===== EXTRACTED ENTRIES =====

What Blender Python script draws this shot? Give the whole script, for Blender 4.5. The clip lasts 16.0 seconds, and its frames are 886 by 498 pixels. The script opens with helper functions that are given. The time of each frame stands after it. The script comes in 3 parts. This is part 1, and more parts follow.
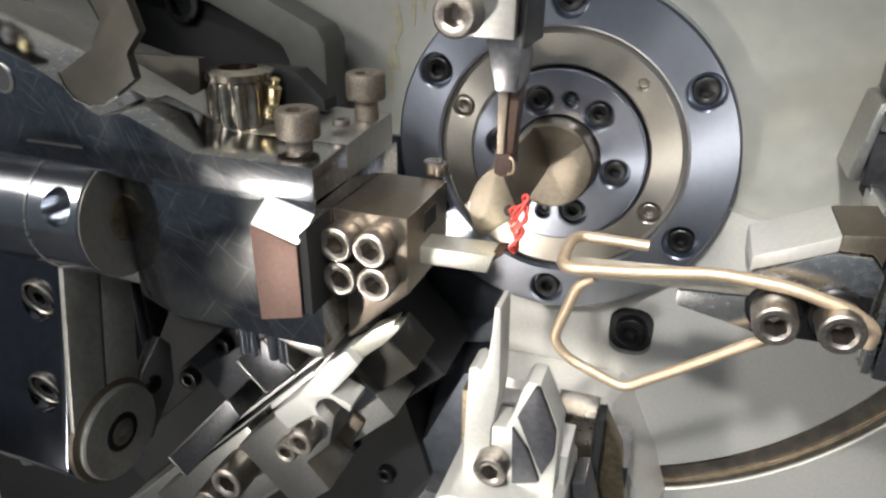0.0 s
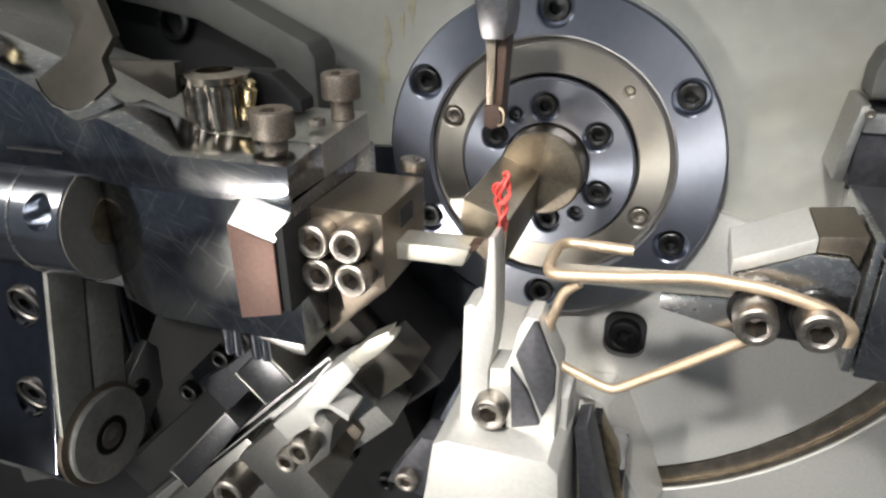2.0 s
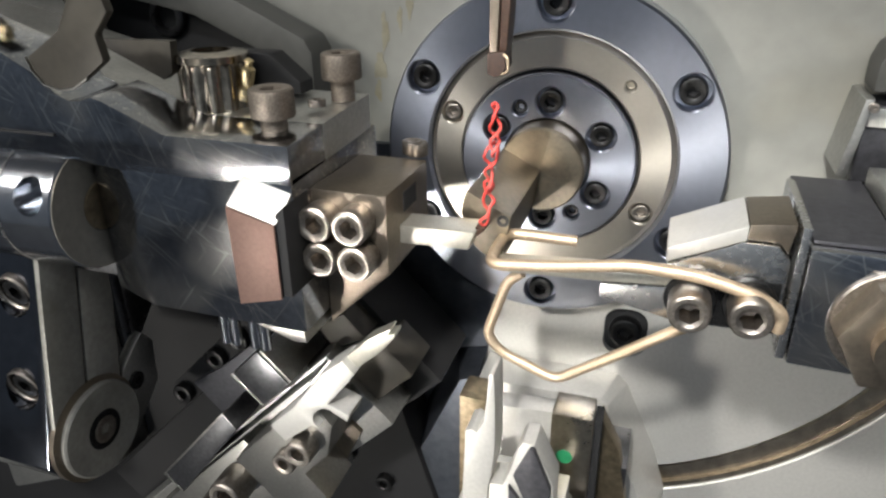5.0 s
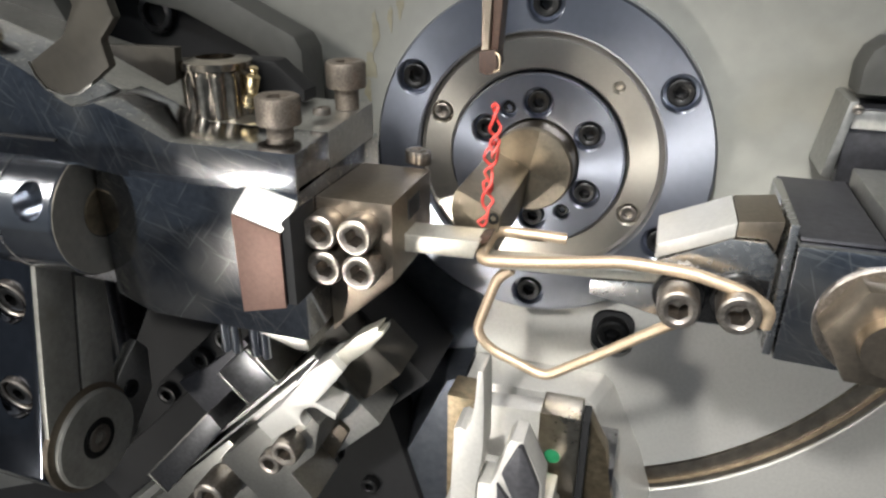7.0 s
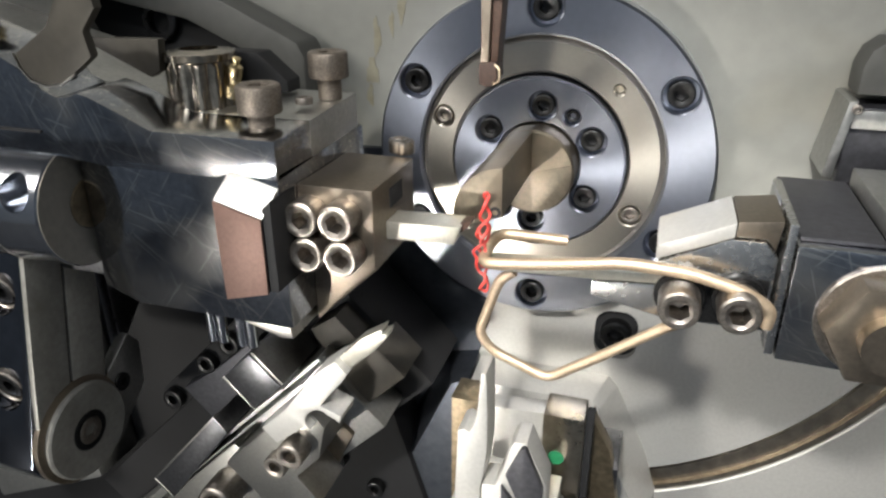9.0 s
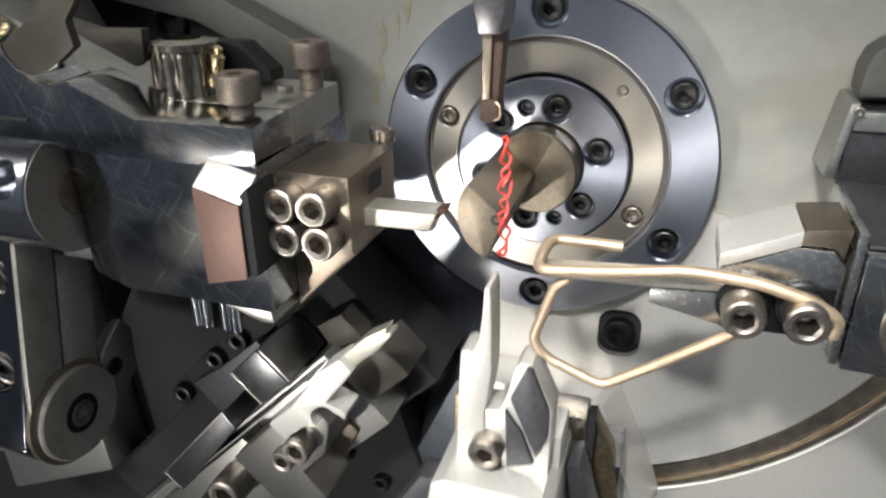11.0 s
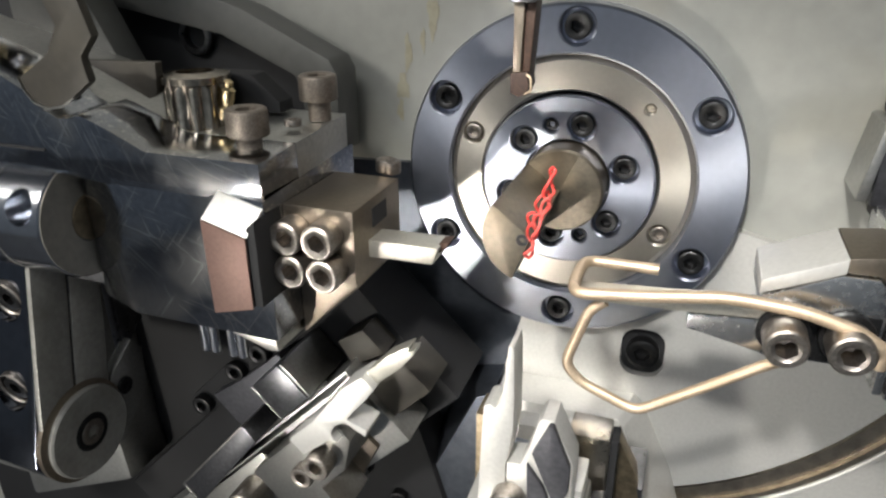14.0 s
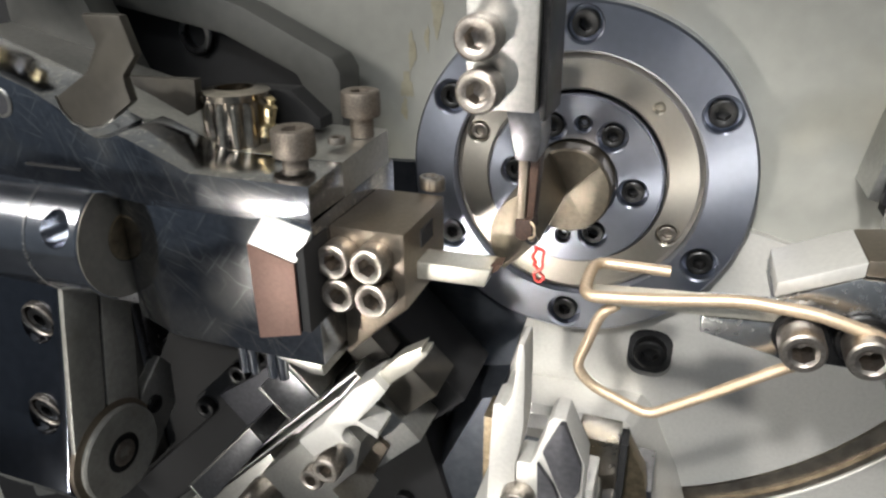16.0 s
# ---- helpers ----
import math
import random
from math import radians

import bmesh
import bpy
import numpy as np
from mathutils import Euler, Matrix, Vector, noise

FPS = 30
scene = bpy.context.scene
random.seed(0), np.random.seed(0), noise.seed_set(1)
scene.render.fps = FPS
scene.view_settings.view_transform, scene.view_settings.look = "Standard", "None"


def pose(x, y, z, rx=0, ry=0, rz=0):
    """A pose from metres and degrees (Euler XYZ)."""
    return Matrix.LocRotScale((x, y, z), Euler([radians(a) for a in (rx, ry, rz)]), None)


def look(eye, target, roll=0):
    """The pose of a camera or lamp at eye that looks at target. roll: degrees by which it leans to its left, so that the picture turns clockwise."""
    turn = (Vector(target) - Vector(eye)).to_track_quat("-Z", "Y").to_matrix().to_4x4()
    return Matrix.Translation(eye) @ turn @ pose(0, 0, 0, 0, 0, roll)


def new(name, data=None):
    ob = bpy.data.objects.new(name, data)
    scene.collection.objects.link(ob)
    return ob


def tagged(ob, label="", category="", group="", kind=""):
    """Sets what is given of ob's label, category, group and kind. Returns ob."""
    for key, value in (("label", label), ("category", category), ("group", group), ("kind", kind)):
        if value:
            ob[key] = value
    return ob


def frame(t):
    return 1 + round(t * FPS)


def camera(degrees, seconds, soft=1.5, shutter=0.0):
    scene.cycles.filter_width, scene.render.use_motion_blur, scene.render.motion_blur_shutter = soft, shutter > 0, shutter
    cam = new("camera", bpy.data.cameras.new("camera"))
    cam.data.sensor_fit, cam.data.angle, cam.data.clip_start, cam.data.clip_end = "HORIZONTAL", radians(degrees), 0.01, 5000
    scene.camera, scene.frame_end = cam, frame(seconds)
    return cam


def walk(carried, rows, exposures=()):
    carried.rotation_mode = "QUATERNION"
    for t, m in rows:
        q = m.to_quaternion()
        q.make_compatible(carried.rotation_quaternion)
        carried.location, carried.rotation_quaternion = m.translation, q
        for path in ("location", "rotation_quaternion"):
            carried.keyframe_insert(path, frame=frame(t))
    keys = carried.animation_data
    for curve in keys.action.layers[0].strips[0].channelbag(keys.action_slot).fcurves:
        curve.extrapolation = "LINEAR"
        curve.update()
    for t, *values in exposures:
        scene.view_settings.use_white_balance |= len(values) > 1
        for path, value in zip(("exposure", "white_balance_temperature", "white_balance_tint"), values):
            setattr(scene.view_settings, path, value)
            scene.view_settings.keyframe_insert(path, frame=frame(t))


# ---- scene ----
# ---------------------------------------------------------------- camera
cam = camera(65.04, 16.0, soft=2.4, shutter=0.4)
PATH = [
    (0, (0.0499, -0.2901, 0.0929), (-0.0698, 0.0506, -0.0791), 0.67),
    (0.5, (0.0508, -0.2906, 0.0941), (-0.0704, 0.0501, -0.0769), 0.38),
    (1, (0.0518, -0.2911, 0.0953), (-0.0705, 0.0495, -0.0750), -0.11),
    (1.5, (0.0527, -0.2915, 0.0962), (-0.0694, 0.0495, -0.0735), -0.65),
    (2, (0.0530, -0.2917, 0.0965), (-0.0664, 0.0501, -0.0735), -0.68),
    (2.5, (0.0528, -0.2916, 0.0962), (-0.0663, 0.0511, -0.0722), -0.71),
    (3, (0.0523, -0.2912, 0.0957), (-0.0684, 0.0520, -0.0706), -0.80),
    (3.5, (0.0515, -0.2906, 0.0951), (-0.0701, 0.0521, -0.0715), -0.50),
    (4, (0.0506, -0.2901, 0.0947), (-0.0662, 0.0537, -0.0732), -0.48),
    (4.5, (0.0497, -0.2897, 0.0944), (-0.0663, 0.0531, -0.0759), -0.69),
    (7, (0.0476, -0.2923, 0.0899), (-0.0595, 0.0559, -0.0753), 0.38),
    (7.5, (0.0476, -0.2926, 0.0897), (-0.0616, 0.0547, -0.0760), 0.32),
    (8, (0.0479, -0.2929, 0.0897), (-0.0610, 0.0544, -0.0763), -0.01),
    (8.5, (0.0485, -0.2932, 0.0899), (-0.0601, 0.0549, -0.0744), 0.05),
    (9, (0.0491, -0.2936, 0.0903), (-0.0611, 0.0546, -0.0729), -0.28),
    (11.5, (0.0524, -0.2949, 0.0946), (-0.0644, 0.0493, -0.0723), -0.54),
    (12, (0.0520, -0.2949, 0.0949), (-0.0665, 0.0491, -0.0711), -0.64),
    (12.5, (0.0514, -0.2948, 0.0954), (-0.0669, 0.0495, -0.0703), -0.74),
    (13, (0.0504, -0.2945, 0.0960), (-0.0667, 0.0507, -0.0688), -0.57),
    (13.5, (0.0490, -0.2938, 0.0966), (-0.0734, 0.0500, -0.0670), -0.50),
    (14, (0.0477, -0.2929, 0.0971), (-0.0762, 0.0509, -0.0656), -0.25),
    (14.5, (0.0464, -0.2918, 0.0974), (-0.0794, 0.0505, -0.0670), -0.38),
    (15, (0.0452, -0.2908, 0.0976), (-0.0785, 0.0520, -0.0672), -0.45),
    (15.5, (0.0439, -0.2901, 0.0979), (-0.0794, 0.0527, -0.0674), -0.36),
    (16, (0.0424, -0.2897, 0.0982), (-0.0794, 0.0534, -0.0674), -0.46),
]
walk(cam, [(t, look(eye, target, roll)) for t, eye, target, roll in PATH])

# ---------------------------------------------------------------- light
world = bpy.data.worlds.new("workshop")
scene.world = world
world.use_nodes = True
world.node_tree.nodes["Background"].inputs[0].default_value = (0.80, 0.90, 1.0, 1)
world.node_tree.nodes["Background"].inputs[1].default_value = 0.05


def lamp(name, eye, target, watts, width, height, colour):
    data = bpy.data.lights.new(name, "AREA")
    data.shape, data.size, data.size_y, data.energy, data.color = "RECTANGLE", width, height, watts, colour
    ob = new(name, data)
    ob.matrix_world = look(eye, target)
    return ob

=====
===== EXTRACTED ENTRIES =====

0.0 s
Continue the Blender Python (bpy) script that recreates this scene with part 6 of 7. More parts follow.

=====

STATED PROBLEM = What lines above run from the one with "What Blender Python" to the one with "import random"? Give them again exactly, ends included, and leave the pictures out.

TASK RESULT =
What Blender Python script draws this shot? Give the whole script, for Blender 4.5. The clip lasts 16.0 seconds, and its frames are 886 by 498 pixels. The script opens with helper functions that are given. The time of each frame stands after it. The script comes in 3 parts. This is part 1, and more parts follow.
0.0 s
2.0 s
5.0 s
7.0 s
9.0 s
11.0 s
14.0 s
16.0 s
# ---- helpers ----
import math
import random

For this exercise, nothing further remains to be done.